What does this mean? Am I not working hard enough? If I were to get any of those times I would be beside myself with glee. I worry that after only 2.5 years of running that I have peaked, but Garmin seems to think otherwise – that I have a long way to go. 

Tomorrow, I have a 10k and I am NERVOUS. It is the longest race I have attempted in 2015. Since starting my HR training, I would be ecstatic to get 1:15 or less. Hah. 56:24. Why doesn’t Garmin tell me exactly what I need to do in order to achieve this? Moreover, why doesn’t it tell me when this could be possible? 

  
I love how God can even speak to me through my watch. I may never see any of those times, but I may see some even faster! I must be thankful for every day that I am able to run. Maybe strength and speed are like money – God blesses us with that which He knows we can handle. How will I be a good steward of the strength and speed I have? 

Race report tomorrow! 

Ignorance Was Bliss

“Agree to one husband, get two children to mentor without your getting (additional) stretch marks FREE!” 

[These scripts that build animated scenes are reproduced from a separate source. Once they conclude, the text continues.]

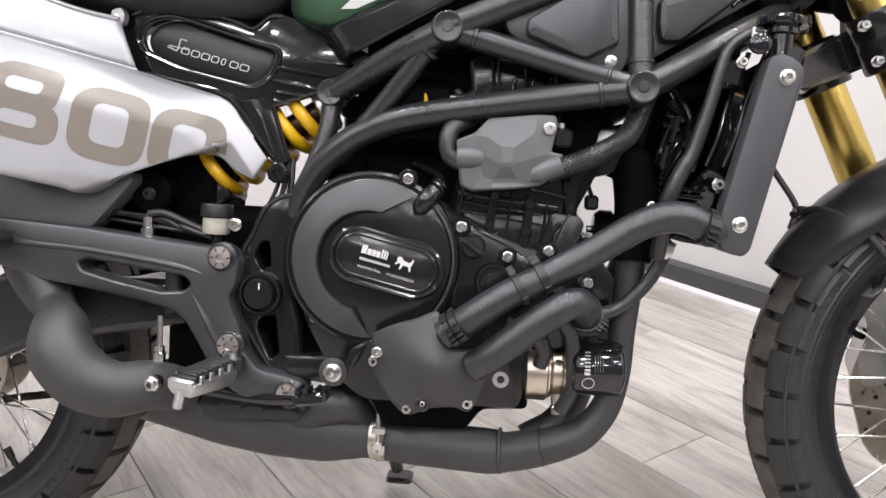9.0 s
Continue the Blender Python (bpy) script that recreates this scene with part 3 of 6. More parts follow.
# ---- green cowl: rows of height, half width, back edge, fold and inner edge round the headlight
rows = [(1.188, 0.020, 1.222, 0.0), (1.186, 0.048, 1.224, 0.0), (1.178, 0.074, 1.225, 0.0), (1.164, 0.094, 1.226, 0.0), (1.146, 0.105, 1.226, 0.0), (1.115, 0.112, 1.229, 0.0), (1.092, 0.1162, 1.231, 0.0), (1.080, 0.118, 1.233, 0.0),
        (1.066, 0.1200, 1.235, 0.032), (1.056, 0.1222, 1.235, 0.056), (1.042, 0.1250, 1.230, 0.078), (1.027, 0.1298, 1.220, 0.091), (1.012, 0.1340, 1.211, 0.0965), (1.000, 0.1362, 1.206, 0.0985), (0.986, 0.1350, 1.206, 0.0995), (0.972, 0.130, 1.213, 0.1000), (0.956, 0.122, 1.232, 0.099), (0.938, 0.120, 1.247, 0.100), (0.916, 0.119, 1.257, 0.099), (0.898, 0.116, 1.268, 0.096), (0.886, 0.106, 1.298, 0.092)]


def face_x(y, z):
    """The cowl's front surface, before the fold at its sides."""
    near = math.hypot(y / 0.102, max(0.0, z - 0.945) / 0.126) - 1.0
    lip = (0.021 + 0.40 * min(0.055, max(0.0, z - 1.005))) * math.exp(-(near / (0.11 if near < 0 else 0.20)) ** 2) if z > 0.90 else 0.017
    return min(1.270 + 0.340 * (1.135 - z), 1.317) - 0.35 * y * y - 0.20 * max(0.0, abs(y) - 0.038) - (0.012 if z > 1.17 else 0.0) * (z - 1.17) / 0.018 + lip


def cowl_row(z, w, xe, inner):
    pts = []
    for k in range(9):
        t = k / 8
        y = inner + (w - inner) * (1 - (1 - t) ** 1.25)
        fold = max(0.0, (t - 0.62) / 0.38)
        fold = fold * fold * (3 - 2 * fold)
        x = face_x(y, z) * (1 - fold) + xe * fold
        pts.append(V((x, -y, z)))
    return pts


bm = bmesh.new()
half_rows = [cowl_row(*r) for r in rows]
grid = [[p for p in reversed([V((q.x, -q.y, q.z)) for q in r])] + r for r in half_rows]
vs = [[bm.verts.new(p) for p in g] for g in grid]
for i in range(len(vs) - 1):
    for j in range(17):
        if j == 8 and rows[i + 1][3] > 0:
            continue
        bm.faces.new((vs[i][j], vs[i][j + 1], vs[i + 1][j + 1], vs[i + 1][j]))
bmesh.ops.remove_doubles(bm, verts=bm.verts, dist=0.0002)
cowl = bpart("headlight_cowl", bm, GREEN, "matte metallic green headlight cowl", sharp=60, solid=0.003, subsurf=2)
for y in (-0.0905, 0.0905):
    for x, z in ((1.259, 1.135), (1.281, 1.073)):
        p = V((x + 0.001, y, z))
        d = V((0.86, 0.36 if y > 0 else -0.36, 0.32)).normalized()
        part("cowl_grommet", lathe([(0.0055, -0.002), (0.0104, -0.002), (0.0108, 0.0), (0.0104, 0.0014), (0.0088, 0.0016)], p, d, n=28, caps=False), PLASTIC, cowl, "black rubber grommet")
        part("cowl_bolt", hexbolt(p + d * 0.0008, d, 0.0086, 0.0032), STEEL, cowl, "domed stainless bolt")

# ---- headlight: dark bucket, recessed crossbar and beams, light guide and bulging clear lens
tilt = Matrix.Translation((1.313, 0, 0.945)) @ pose(0, 0, 0, 0, -5, 0)


def lamp_outline(grow=0.0, n=48):
    """Closed outline in y and z: a round arch on top, tapering to a rounded base."""
    out = []
    for k in range(n):
        a = 2 * math.pi * k / n
        y, z = math.cos(a), math.sin(a)
        ry = 0.099 if z > 0 else 0.099 - 0.036 * z * z
        rz = 0.112 if z > 0 else 0.118
        e = 0.80 if z > 0 else 0.88
        out.append(((ry + grow) * math.copysign(abs(y) ** e, y), (rz + grow) * math.copysign(abs(z) ** e, z)))
    return out


def lamp_ring(x, grow):
    return [tilt @ V((x, y, z)) for y, z in lamp_outline(grow)]


def lamp_box(name, c, size, bev, mat, label=""):
    bm = box(c, size, bevel=bev)
    bm.transform(tilt)
    return part(name, bm, mat, headlight, label)


headlight = bpart("headlight", loft([lamp_ring(-0.10, -0.05), lamp_ring(-0.07, -0.012), lamp_ring(-0.02, 0.000), lamp_ring(0.004, 0.000), lamp_ring(0.006, -0.0035), lamp_ring(-0.060, -0.010)], caps=False), GLOSSY, "round-topped LED headlight in a gloss black bucket")
lens_rings = [lamp_ring(0.000, -0.0045), lamp_ring(0.014, -0.0060), lamp_ring(0.024, -0.0120), lamp_ring(0.031, -0.027), lamp_ring(0.036, -0.046), lamp_ring(0.038, -0.068)]
lens = part("lens", loft(lens_rings, caps=True), LENS, headlight, "clear bulging headlight lens", solid=0.0025)
lens.visible_shadow = False
part("lamp_shroud", loft([lamp_ring(-0.004, -0.0005), lamp_ring(-0.012, 0.006), lamp_ring(-0.028, 0.012), lamp_ring(-0.075, 0.004), lamp_ring(-0.095, -0.040)], caps=False), SHADE_CASTING, headlight, "black shroud round the lamp")
part("lamp_backing", loft([lamp_ring(-0.048, -0.010), lamp_ring(-0.056, -0.06)]), LAMPGREY, headlight, "smoky grey lamp interior")
wall = loft([lamp_ring(0.006, -0.0070), lamp_ring(-0.048, -0.0130)], caps=False)
part("lamp_wall", wall, LAMPMID, headlight, "satin grey inner wall")
guide = loft([lamp_ring(-0.002, -0.0085), lamp_ring(0.010, -0.0095), lamp_ring(0.014, -0.0150), lamp_ring(0.010, -0.0215), lamp_ring(-0.012, -0.0240)], caps=False, closed=True)
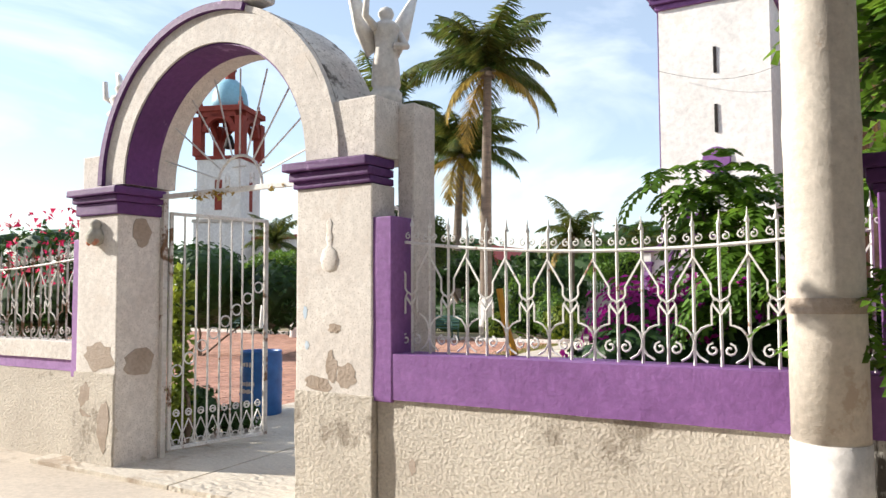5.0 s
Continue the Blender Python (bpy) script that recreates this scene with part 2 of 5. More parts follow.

How could I not take the deal. 

19 and 10. Girls. Both smart and beautiful enough for me to claim them. In public. It may shock you to know that it took me several months after becoming engaged to have my first panic attack about being a stepmother. What brought it on, you ask?

Lil One’s dance recital. 

It was the second dance recital I’d ever been to – the first was my own in 1990. A lot changes in 25 years, the most obvious being showing up to the recital hall and suddenly realizing you play for Team Mom now. Holy crap. I sat in my chair and had to partake of my purse booze that I keep for bumpy flights to help keep it together. One, I immediately had empathy for all my music parents who ask me, “How long will your program be?” because we were there for over three hours. No more self-righteous thoughts – not that I’ve ever been stupid enough to program anything that long! Okay, for real now – no more self-righteous thoughts. Lil One danced twice in three hours. I’m all about supporting kids I don’t know on stage, even when they are literally picking their noses, but combined with the realization that I have signed up for the nightshift of child rearing was too much for me at the time. 

I began to reflect on all the sacrifices that have been made for me. Hell, that are STILL being made for me. How many evenings did my parents give up so that I could remind other parents to support other people’s children? How many weekend mornings do they still give up to watch me cross a finish line? I felt incredibly guilty for being such a leech. I resolved then not to tell them about any other races I’m doing because I didn’t want to take their time. Pretty selfish of me, huh? 

In the past, I’ve told my parents that I wouldn’t blame them if they didn’t have me because I’m a lot of work. They usually would first stare at me like I have two heads and then tell me how they couldn’t imagine life without me. Then Daddy would get on his soapbox about how wrongheaded people are who don’t want to have children because it’s hard. Lather, rinse, repeat, boom, I’m 30 and at a dance recital, not able to imagine life without girls I didn’t know a year ago. 

Being sarcastic and scared about child-rearing was fun, I admit. It was ignorance, and the worst kind. The type that is self-absorbed and seeking its own ends. I no longer have that privilege. Instead, I am becoming part of an insta-family who will consistently and lovingly challenge me to be a better, stronger wife, daughter, stepmother, and hopefully mother of Jamerigreeks someday. That growth will not be easy, but truth, especially with love, beats ignorance every time.